At bid opening on September 18, 11 firms submitted bids ranging from Pamfilis's low bid of $318,750 to a high bid of $912,300. The government's estimate was $570,738-- $561,418 lump-sum base bid and $9,320 unit price total-- compared to Pamfilis's lump-sum base bid of $290,000 and $28,750 for the line items. /1/ The Navy suspected a mistake in Pamfilis's bid because it was approximately 44 percent below the government estimate and initiated bid verification with Pamfilis to determine whether the firm could support its bid.

Three bid verification meetings were held with Pamfilis-- September 22 and 27, and on November 9, respectively. Prior to the first bid verification meeting, the protester was asked to furnish its original work papers from which its bid was prepared. In response thereto, at the September 22 meeting Pamfilis submitted a one-page post-bid opening unit price calculation for the line items. During this meeting, the procurement officials reviewed the contract requirements, specifications, government estimate, and bid submission with Pamfilis to ensure that the firm's bid represented a clear understanding of the scope of work. The agency reports that it became apparent that Pamfilis did not understand the requirements of the IFB and in some instances, had misread the IFB requirements.

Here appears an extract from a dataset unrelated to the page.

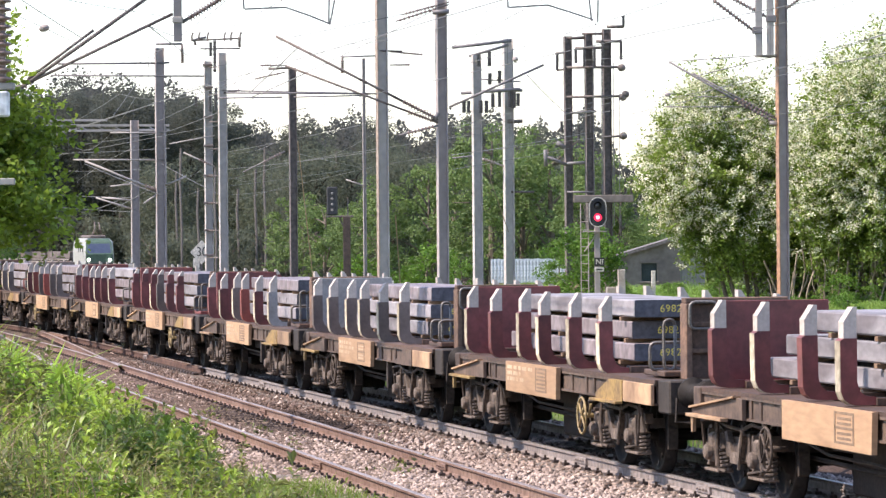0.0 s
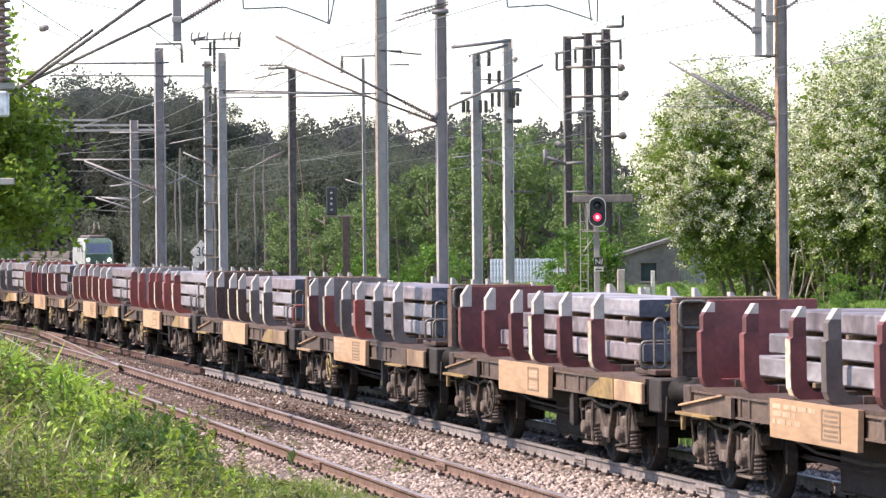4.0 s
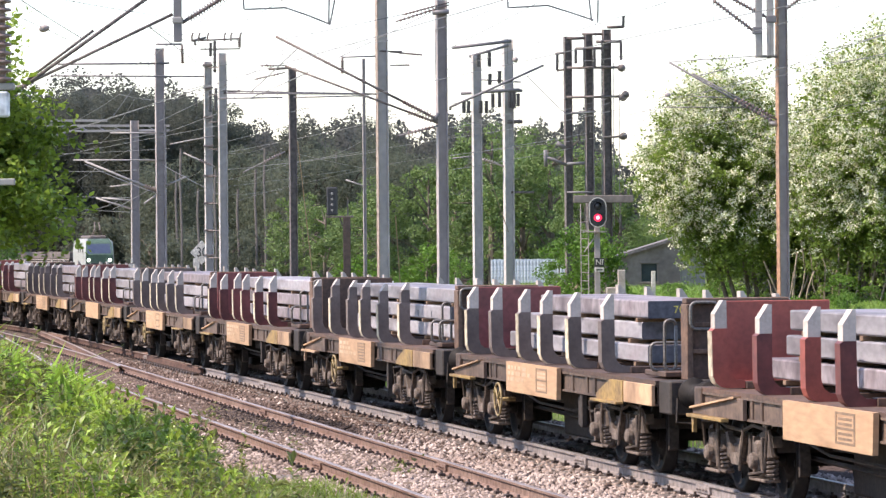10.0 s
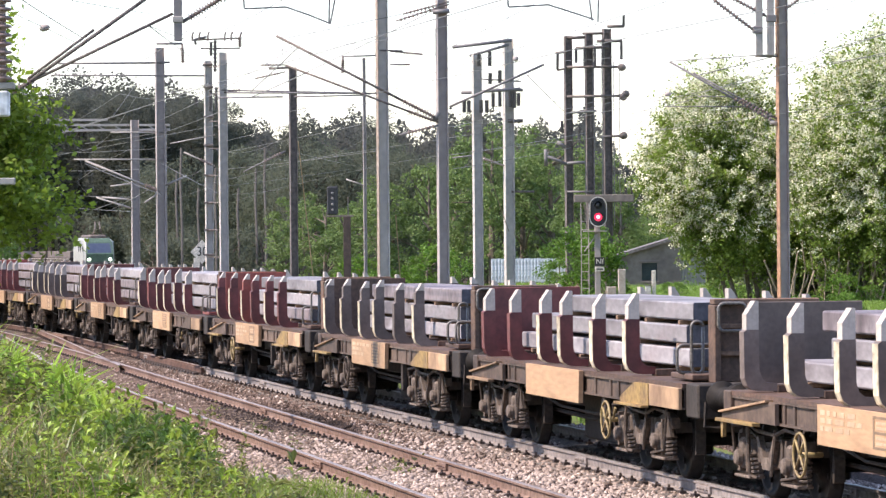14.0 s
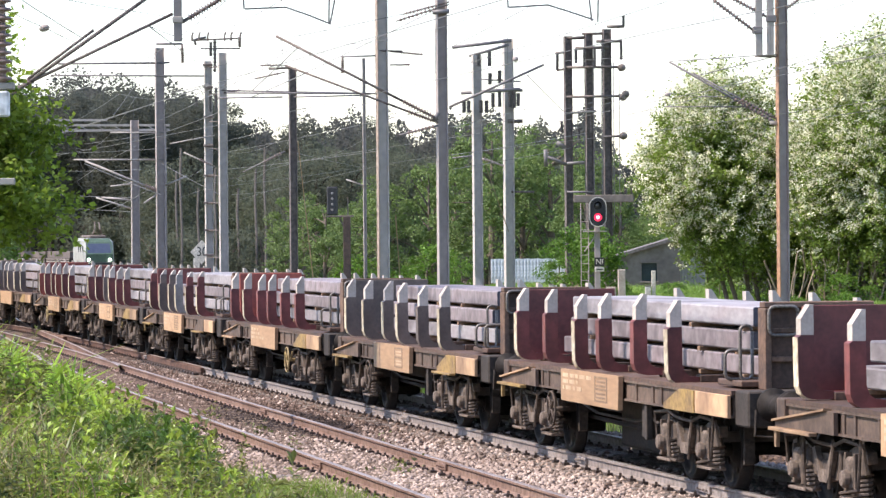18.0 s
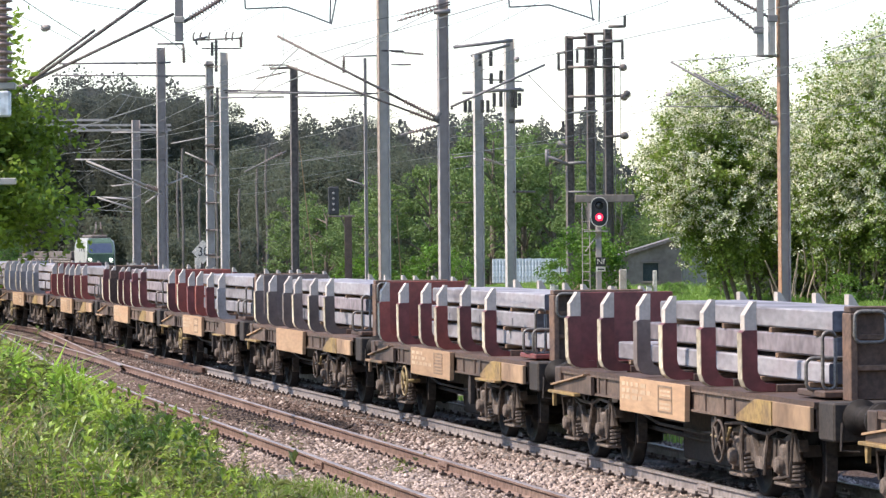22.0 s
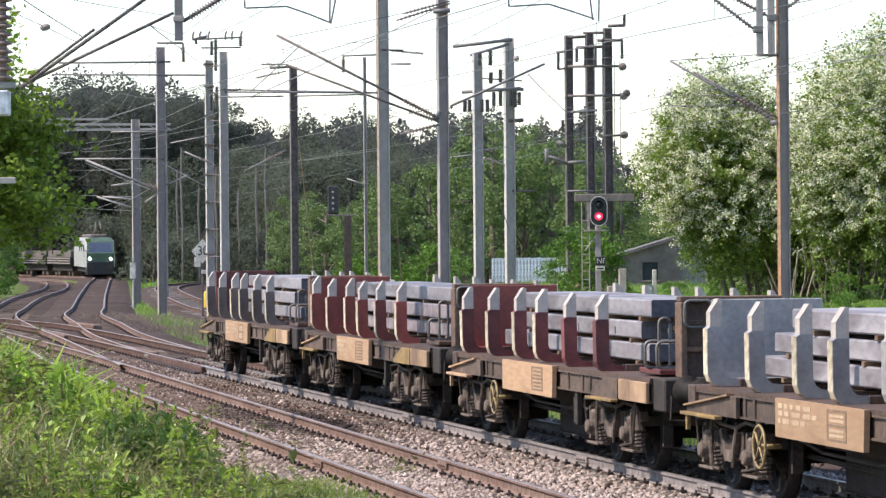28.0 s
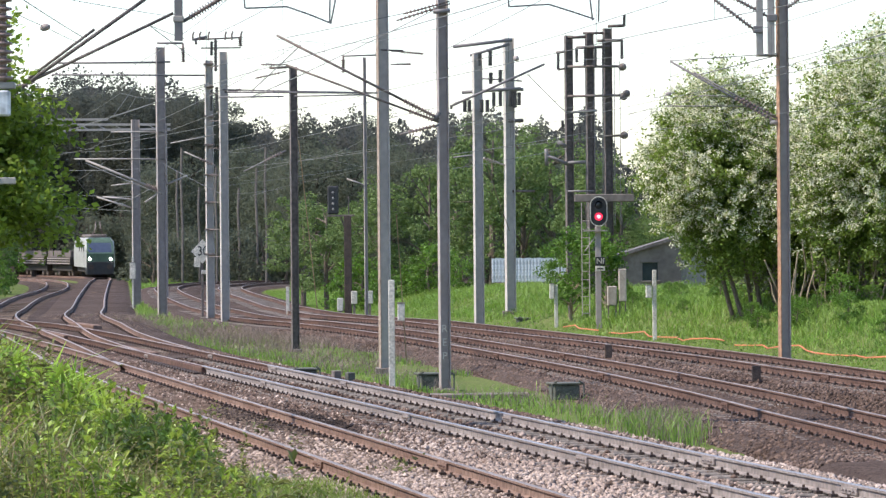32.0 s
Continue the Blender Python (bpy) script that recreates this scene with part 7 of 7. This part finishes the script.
def build_load(n):
    """The slabs of one wagon, each with its place on the wagon."""
    rng = random.Random(100 + n)
    out, z = [], 1.31
    marked = n in (2, 8, 23, 24, 29, 20)
    for k, c in enumerate(TRAIN[n][4] if n % 3 != 1 or TRAIN[n][4] != "bbb" else "kkb"):
        x1 = ENDS[n] - (0.0 if k == 2 else rng.uniform(-0.15, 0.5))
        x0 = rng.uniform((-0.8, -0.2, 0.2)[k], (0.0, 1.2, 1.7)[k])
        L = round((x1 - x0) / 0.4) * 0.4
        y = rng.uniform(-0.05, 0.05)
        label = "long grey mill-scaled steel slab on wagon cradles" if c == "b" else "long pinkish rust-bloomed steel slab on wagon cradles"
        if (c, L) not in SLABS:
            SLABS[(c, L)] = slab_mesh(L, M["slab" if c == "b" else "slab_pink"])
        ob = thing("steel_slab", SLABS[(c, L)], label, "steel slab", "slabs of the train")
        for f in (0.1, 0.42, 0.72, 0.93):
            part("timber_spacer", SPACER, ob, at=pose(L * f + rng.uniform(-0.3, 0.3), 0, 0, 0, 0, rng.uniform(-2, 2)))
        if marked and k == 1:
            for f in (0.2, 0.35, 0.5, 0.66, 0.8):
                part("dark_mark", MARK, ob, at=pose(L * f, 0, 0))
        txt = MARKS.get(n, ("", "", ""))[k]
        if txt:
            cu = bpy.data.curves.new("stencil", "FONT")
            cu.body, cu.size, cu.extrude, cu.space_character = txt, 0.135, 0.0006, 1.1
            cu.materials.append(M["chalk"])
            part("stencil_number", cu, ob, at=pose(L + 0.0015, -0.24, 0.065, 90, 0, 90))
        out.append((ob, Vector((x1 - L, y, z))))
        z += 0.278 + rng.uniform(-0.004, 0.006)
    return out


WAGONS = [(build_wagon(n), build_load(n)) for n in range(len(TRAIN))]
# yellow tail lamp box on the rearmost wagon
tb = Builder().box(-1.22, -1.06, -1.20, -0.98, 1.36, 1.74, 0, 0.03).tube((-1.14, -1.09, 1.73), (-1.14, -1.09, 1.80), 0.03, n=8).box(-1.16, -1.10, -1.12, -1.05, 1.15, 1.37)
part("tail_marker", tb.mesh("tail_marker", [M["tail_yellow"]]), WAGONS[0][0], "yellow tail marker box")


# ---- movement ----
def wagon_pose(n, t):
    s = st1_place(t) + PITCH * n
    a, _ = train_path(s + BOGIE_X[0])
    b, _ = train_path(s + BOGIE_X[1])
    d = (b - a).normalized()
    o = a - d * BOGIE_X[0]
    return pose(o.x, o.y, 0, 0, 0, math.degrees(math.atan2(d.y, d.x)))


def motions():
    times = [2.0 * k for k in range(17)]
    for n, (wagon, load) in enumerate(WAGONS):
        poses = [(t, wagon_pose(n, t)) for t in times]
        walk(wagon, poses)
        for slab, off in load:
            walk(slab, [(t, m @ pose(off.x, off.y, off.z)) for t, m in poses])
    # the leaning tree sways a little in the wind
    home = LEFT_TREE.matrix_basis.copy()
    walk(LEFT_TREE, [(2.0 * k, home @ pose(0, 0, 0, 0.25 * math.sin(k * 2.1), 0.55 * math.sin(k * 1.3 + 0.6), 0)) for k in range(17)])
    # wheel pairs roll with the train; alike ones share their keys
    steps = [k / 30.0 for k in range(0, 961)]
    shared = {}
    for wheels, ax in WHEELS:
        if ax not in shared:
            walk(wheels, [(t, pose(ax, 0, 0.458) @ Matrix.Rotation((st1_place(t) + 472.6) / 0.458, 4, "Y")) for t in steps])
            shared[ax] = wheels.animation_data
        else:
            wheels.rotation_mode = "QUATERNION"
            own = wheels.animation_data_create()
            own.action = shared[ax].action
            own.action_slot = shared[ax].action_slot


motions()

For example, the Navy states Pamfilis did not appear to understand that the roof replacement consists of corrugated paneling as well as a built-up bituminous roofing system to be installed using specially certified laborers; the protester was unaware of the special requirements for installation of deck coating again using specially certified laborers; and, Pamfilis was unaware that water and other utilities would be contractor-furnished, not government-furnished. As a consequence thereof, the procurement officials suspected the firm had underbid the job and again asked Pamfilis to furnish the original work papers it used to calculate its lump-sum base bid.

Despite two other bid verification meetings with Pamfilis, the agency continued to question several omissions in the protester's bid and the protester's interpretation of the scope of work. The agency concluded that the protester did not price several essential items of work required by the solicitation and that the bid contained numerous errors based on Pamfilis's erroneous interpretation of the IFB requirements. The contracting officer rejected Pamfilis's bid because he determined that acceptance of the bid would be unreasonable and unfair to the protester and other bidders. The contract was awarded to Condor.

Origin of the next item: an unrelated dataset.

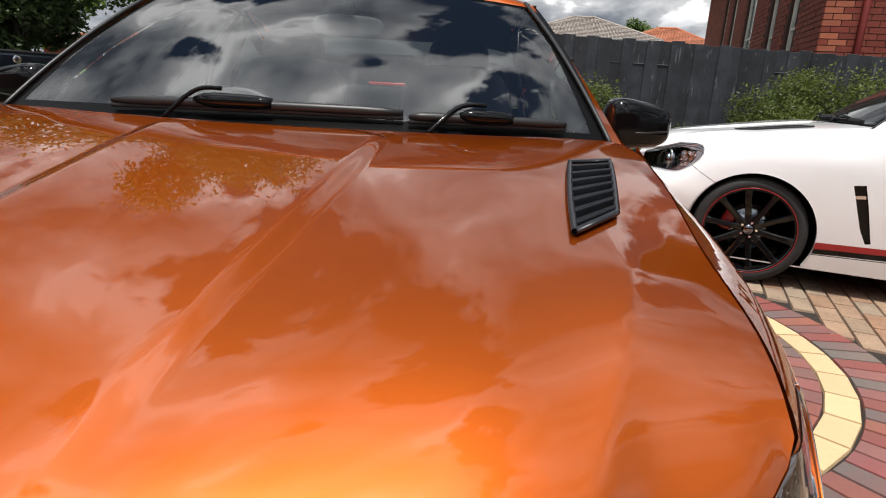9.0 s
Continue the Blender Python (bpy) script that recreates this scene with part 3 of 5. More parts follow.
def lamp_poly():
    top = [(u_front(x, z), z) for x, z in LAMP_TOP] + [(u_side(y, z), z) for y, z in ((.445, .878), (.49, .882), (.53, .880), (.562, .870), (.574, .853))]
    back = [(u_side(y, z), z) for y, z in ((.572, .82), (.552, .78), (.52, .748), (.48, .716), (.44, .692), (.40, .680))]
    low = [(u_front(x, z), z) for x, z in ((.75, .673), (.70, .671), (.64, .670), (.58, .667), (.53, .660), (.478, .652), (.467, .660))]
    return np.array(top + back + low)


def fit_shut():
    """Work out how far the fender's top has to come in to meet the hood."""
    ys, ds, zs = [-1.0, .40], [0.0, 0.0], [.86, .86]
    for x, y in HOOD_EDGE[N_NOSE:N_NOSE + N_SIDE - 4]:
        z = float(hood_z([x], [y])[0])
        ys.append(y)
        ds.append(float(belt_raw(np.array([u_side(y, z)]), np.array([z]))[0, 0]) - x - .004)
        zs.append(z)
    SHUT.update(y=ys + [1.70, 9], d=ds + [0.0, 0.0], z=zs + [1.05, 1.05])


fit_shut()


# ---- sedan ----
AXLES, WHEEL_R = (0.92, 3.835), 0.342


def arch_poly(y0, r=0.388):
    pts = [(y0 + r * math.cos(a), 0.345 + r * math.sin(a)) for a in np.linspace(-0.5, math.pi + 0.5, 40)]
    return side_poly([(y, max(z, 0.10)) for y, z in pts])


def gap_poly(pts, w=0.0028):
    """A thin gap along a line of (u, z)."""
    p = dense(pts, 0.03, closed=False)
    t = np.gradient(p, axis=0)
    t /= np.linalg.norm(t, axis=1)[:, None]
    n = np.stack([-t[:, 1], t[:, 0]], 1) * w
    return np.vstack([p + n, (p - n)[::-1]])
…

Pamfilis takes the position that its total bid price is not too low and that it is the Navy's estimate which is too high. Despite the fact that prior to rejecting its bid the Navy held three meetings with Pamfilis in an effort to verify its bid, in its bid protest Pamfilis has come forward only in a piecemeal fashion with explanations of its bid pricing, and none of the explanations are based on pre-bid opening work sheets or other similar contemporaneous documentation. We do not find the protester's position persuasive for the reasons discussed below.

A contracting officer's decision to reject an apparently mistaken bid under the authority of the Federal Acquisition Regulation 14.406 3(g)(5) is subject to question only where it is shown to be unreasonable. See TLC Financial Group, B-237384, Jan. 26, 1990, 90-1 CPD Para. 116; Veterans Administration-Advance Decision, B-225815.2, Oct. 15, 1987, 87-2 CPD Para. 362. Moreover, an obviously erroneous bid may not be accepted even if it is verified by the bidder. Id.

The contracting officer's decision to reject Pamfilis's bid was reasonable. The record demonstrates that there is a significant disparity in Pamfilis's bid and the government estimate for many elements of work which creates reasonable doubt that the protester understood the scope of work required by the IFB. For example, the agency was particularly concerned about the $62,000 disparity between Pamfilis's bid of $2,000 (which it later alleged should have been $20,000 because of a clerical error) and the government estimate of $64,000 for deck coating. The agency points out that the deck coating specifications in the IFB require a specialized three layer elastomeric system consisting of a special primer, a fiber mat with filler and an elastomeric top coat. The Navy maintains that deck coating primer and finish are not the same as primer and finish for painting and are much more expensive than paint. evidence that the protester still does not understand the deck coating requirements, the agency notes that in Pamfilis's latest breakdown of its costs-- furnished in its comments on the agency report-- Pamfilis estimated the same price for the deck coating primer and finish as the primer and finish for painting. The protester does not refute the agency's claim that the material costs for deck coating is greater than the material costs for paint nor does the protester explain if its labor costs for this requirement included the costs associated with the use of specially certified laborers.

Similarly, the record indicates that the Navy questioned whether Pamfilis's bid included the costs associated with (1) the specialty painting required in the solicitation, i.e., railing and trim painting, metal and fence painting; (2) demolition, (3) quality assurance, and (4) utilities, water, scaffolding and tools. While Pamfilis denies any mistake in its bid and continues to maintain that its total bid price is reasonable and includes all costs reasonably associated with all items of work to be performed, the protester has not furnished any probative evidence to support its bid calculations. As noted above, Pamfilis was repeatedly asked to furnish its original work papers which Pamfilis has failed to provide. In view thereof, and in view of the disparities between Pamfilis's bid and the government estimate, the contracting officer reasonably rejected Pamfilis's bid as mistaken. See TLC Financial Group, B-237384, supra.

The protest is denied.

/1/ During the pendency of the protest, the Navy revised its estimate for roof repairs from 14,165 square feet to 4,780 square feet resulting in a downward adjustment of the government's estimate to $522,555.